1826, Adare, Co Limerick

Archive - all the best places to eat, shop and stay in Ireland. A local guide to local places.

The subtle savouriness that characterises Wade Murphy’s cooking in 1826, his light, bright new dining room in Adare, County Limerick, sends your mind racing for points of reference, and they all seem to point north from Adare. Ian Orr, from Brown’s in Derry? The late Robbie Millar?

No, the chef whose subtle savouriness is echoed by Mr Murphy’s style is none other than the great Paul Rankin.

Like Rankin, Murphy brings deftness and distinctiveness to every dish, from the unctuousness of 36-hour pork belly with creamed cabbage, to the enlivening brick-fried chicken with Asian slaw, to the sea-salty mix of oven-baked organic salmon with clams and mussels. He is a cook who shows that he knows when enough is enough.

Knowing when enough is enough is shorthand for saying that Mr Murphy has good judgement: there is no more on the plate than is needed and the courses glide from punchy starters to satisfyingly narcotic sugar confections for dessert, faultless and seemingly effortless all the way.

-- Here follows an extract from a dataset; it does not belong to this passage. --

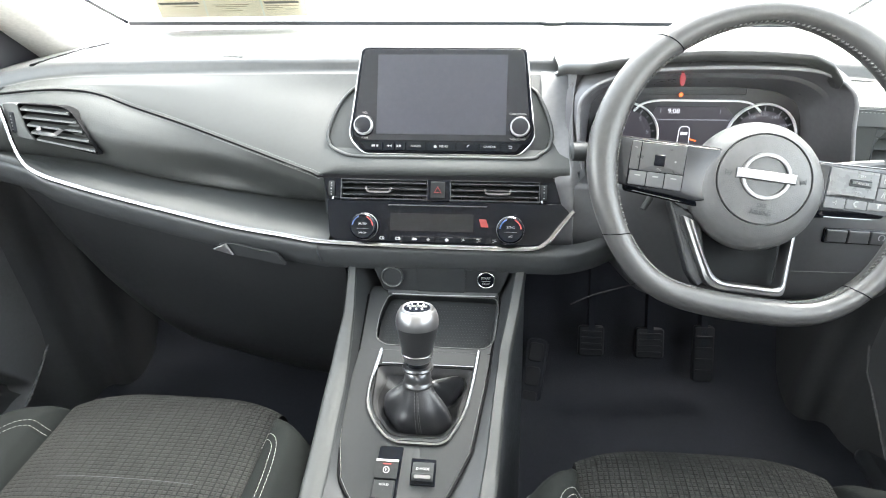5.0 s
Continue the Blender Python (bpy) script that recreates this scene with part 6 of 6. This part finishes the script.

But the effort is simply hidden. A starter of warm fried chicken livers has pickles, piccalilli aioli and good green leaves from Springfield Organics. It’s delightful not just because its perfectly executed, but because it’s so detailed and so proudly unfashionable: cordon bleu executed with molecular precision.

He lavishes that detail onto everything: a little dish of potatoes are so moreish, with their mandolined scallions and plenty of butter, that they are irresistible; the tomato gazpacho with Liscannor crab cocktail has that hot hit of tabasco, whilst brown-bread baked Castletownbere scallops in the shell with air-dried Connemara ham with a soft herb crust is one of the dishes of the year.

The cheese board is good – Knockdrinna; Wicklow Blue; Cratloe Hills and Dunbarra – and both sticky toffee pudding and elderflower and creme fraiche brulée are textbook correct whilst also giving the pastry chef space to show what can be done with these great warhorses.
Elaine Murphy runs the room as if she has been here for a decade rather than two months, and Mr Murphy’s cooking has a grace and modesty that will keep him in this lovely space for the next decade, all being well. All already is well at 1826.